We see that by change of variables,
$$
v(t) = \int_{D_{0}}
\det \pd[\phi_{t}]{\mathbf{x}}\mathrm{d}\mathbf{x}.
$$
Recall that for any matrix $A$, we have
$$
\det(I_n + tA) = 1 + t \tr{A} + \mathcal{O}(t^2) \quad t \to 0.
$$
See
Jacobi's formula. Therefore for some
$\epsilon(\mathbf{x}, t) \in \mathcal{O}(t)$ as $t \to 0$,
\begin{align*}
\det \pd[\phi_{t}]{\mathbf{x}}
& = \det(I_n + \pd[\mathbf{f}]{\mathbf{x}}t + t\epsilon(\mathbf{x}, t)) \\
& = 1 + t \tr(\pd[\mathbf{f}]{\mathbf{x}} + \epsilon(\mathbf{x}, t))
+ \mathcal{O}(t^2) \\
& = 1 + t \tr{\pd[\mathbf{f}]{\mathbf{x}}}
+ \mathcal{O}(t^2)
= 1 + \div{\mathbf{f}} + \mathcal{O}(t^2).
\quad t \to 0.
\end{align*}
Therefore,
$$
v(t) = v(0)
+ t \int_{D_{0}}\div{\mathbf{f}(\mathbf{x})}\mathrm{d}\mathbf{x}
+ \mathcal{O}(t^2),
$$
and so
$$
\at{\lib[v]{t}}{t=0}
= \int_{D_{0}}\div{\mathbf{f}(\mathbf{x})}\mathrm{d}\mathbf{x}.
$$
And to complete the proof we have
$$
\at{\lib[v]{t}}{t={t_0}}
= \at{\lib[]{s}}{s=0}v(s+t_0)
= \at{\lib[]{s}}{s=0}\vol(\phi_s(\phi_{t_0}(D)))

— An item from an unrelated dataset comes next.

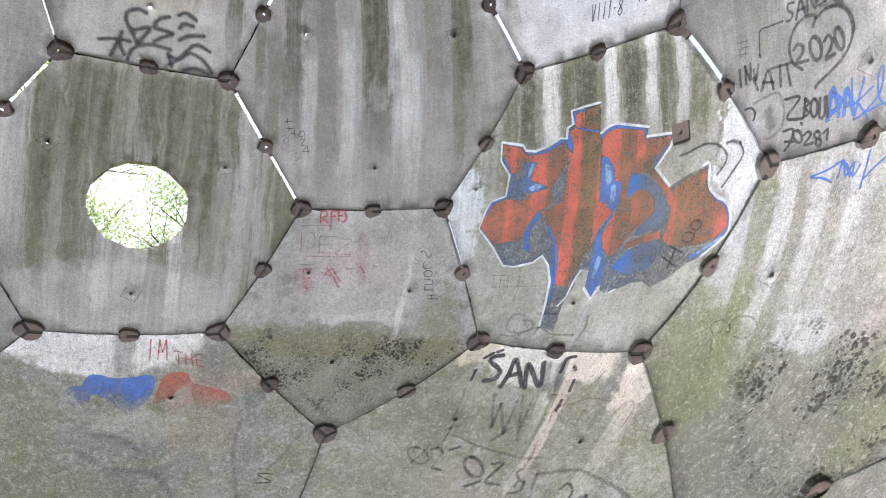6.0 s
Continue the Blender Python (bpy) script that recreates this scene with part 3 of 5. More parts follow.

= \int_{D_{t_0}}\div{\mathbf{f}(\mathbf{x})}\mathrm{d}\mathbf{x}.
$$
Theorem (Liouville's Theorem).
The phase flow of a Hamiltonian preserves volume. That is for
any region $D$, we have
$$
\vol(\phi_t(D)) = \vol(D).
$$
Proof.
We have
$$
\div{\mathbf{f}} = \sum_{i=0}^n\left(-\pd[]{p_i}\pd[H]{q^i} +
\pd[]{q^i}\pd[H]{p_i}\right) = 0,
$$
and the proof follows from the previous lemma.
References
- Vladimir I. Arnold. Mathematical Methods of Classical Mechanics. Springer-Verlag, 2nd edition, 1989.
- Michael Spivak. Physics for Mathematicians. Publish or Perish, 2010.